Federal test scores show significant pandemic-related drops in reading and math
MILWAUKEE (CBS 58) -- A new federal study confirms what educators say they're seeing in classrooms: reading and math scores are down for the first time in decades because of the Coronavirus pandemic.
The drops are significant, even if they're unsurprising. Reading scores for 9-year-olds saw their biggest drop in 30 years. Math scores dropped for the first time ever since this testing began.
Derek Pipkorn is the owner of four Milwaukee-Area Mathnasium locations. He said, "Kids are coming in frustrated. The worst part we see is the confidence. The confidence is just lower."
Pipkorn says he and his Mathnasium instructors knew this was coming.
After two years of pandemic-impacted learning, much of which was spent learning at home, millions of students in every region of the country have fallen behind in reading and math.
Pipkorn said, "I think parents thought 'Oh, we're in school now, we're fine.' But they really weren't. And we knew this was going to catch up to them eventually."
Pipkorn says families see the gap and are enrolling their children to try and close it.
Last summer, his four locations enrolled 80-90 students. But this summer is the busiest they've ever had with more than 220 students.
Pipkorn said, "A lot of them are trying to play catch-up. We're seeing it.

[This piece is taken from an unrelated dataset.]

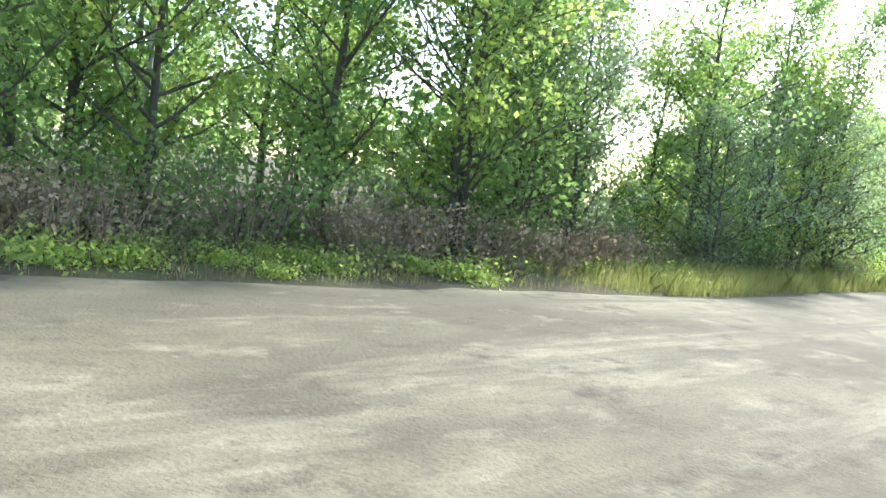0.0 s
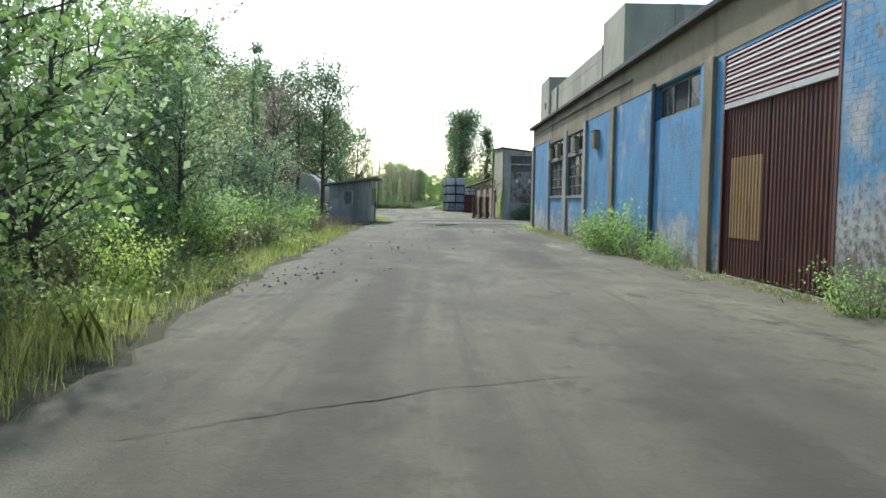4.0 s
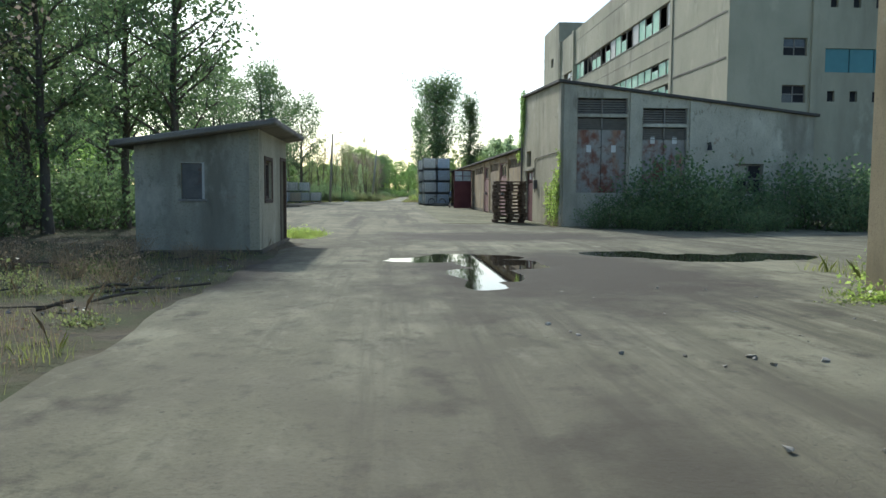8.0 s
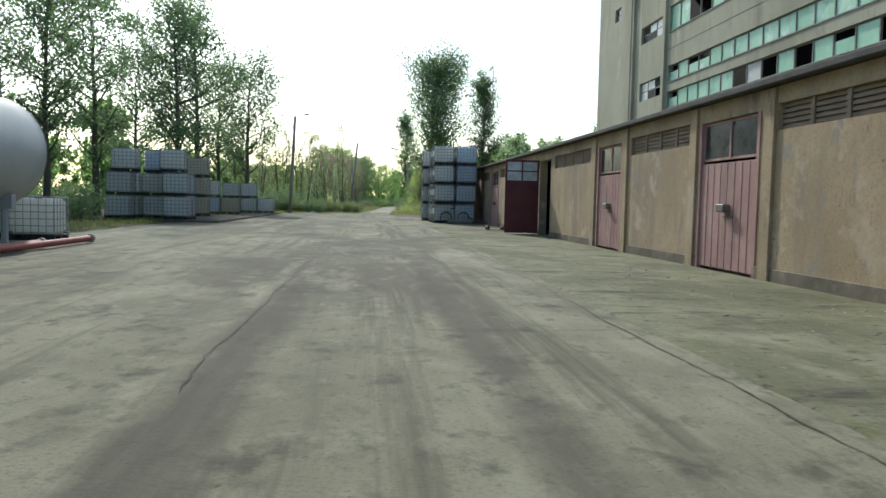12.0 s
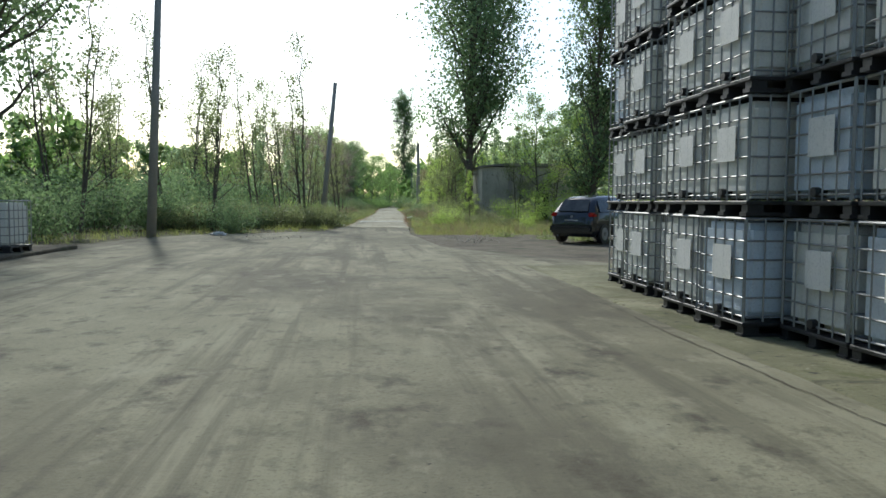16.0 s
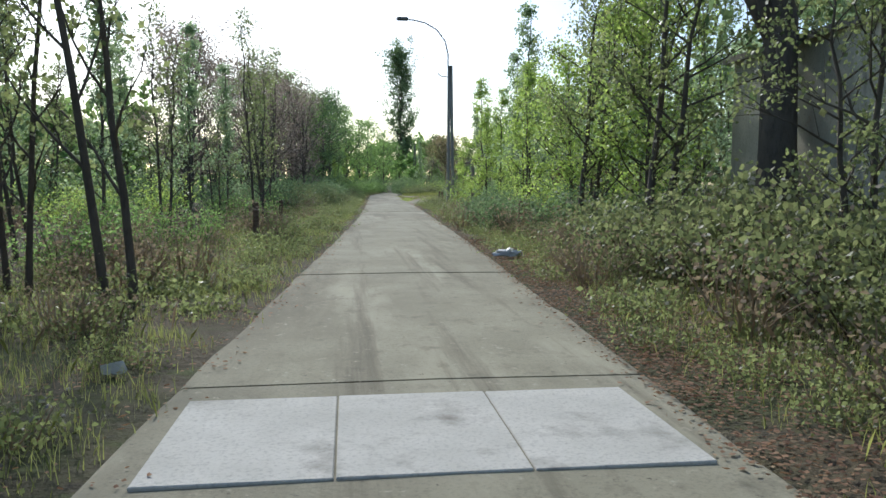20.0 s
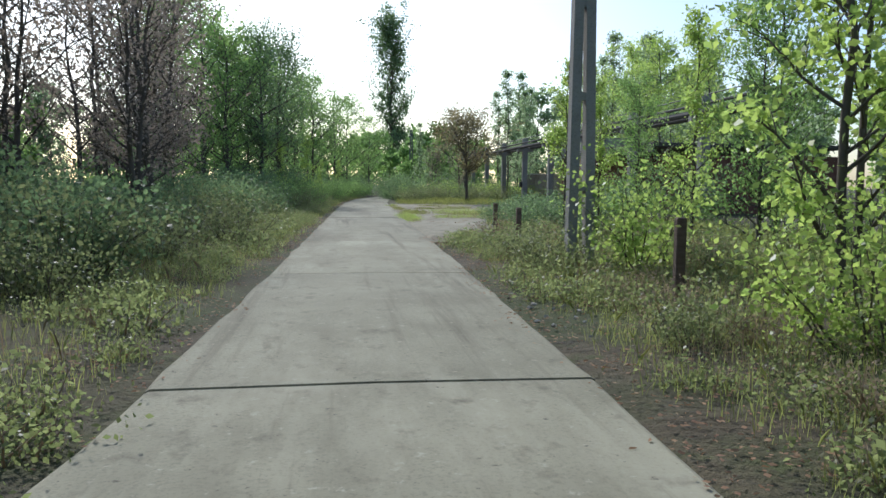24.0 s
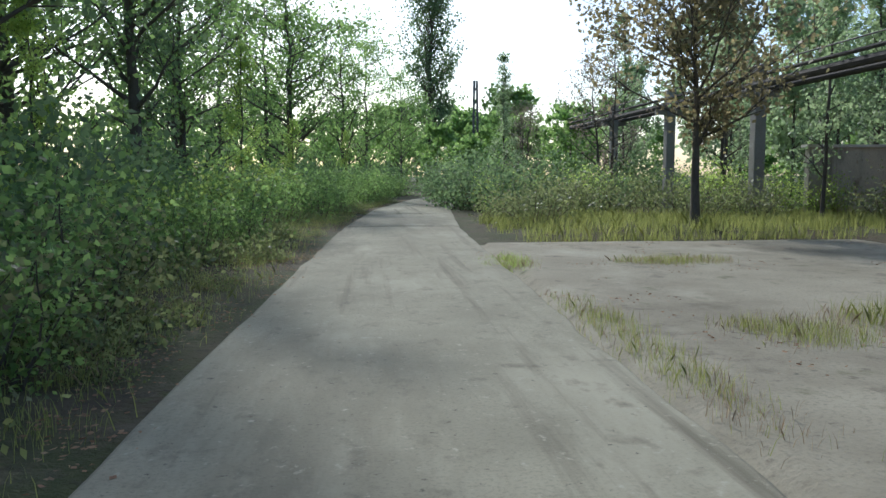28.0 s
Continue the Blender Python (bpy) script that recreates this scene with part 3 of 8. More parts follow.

We have kids coming in a year or more behind."
He says every new school year starts with some review to combat summer learning loss, but now a devastating COVID learning loss is compounding the problems. "The last thing we want is COVID to create a bunch of kids who hate math."
Pipkorn says his staff's one-on-one instruction with students is the same as before, they're just starting at a lower level than they usually do.
And an important part of the process is letting students and parents know it's ok, that they're not the only ones going through this and trying to catch up.
Pipkorn said, "These kids who are two years behind or more, and there are a lot of them, it's going to take them at least a year-plus to get them caught up. So it's just a change in the way we speak to parents, but the way we do things really hasn't changed."
- More information will be released later this year as part of the National Assessment of Educational Progress, also known as the Nation's Report Card.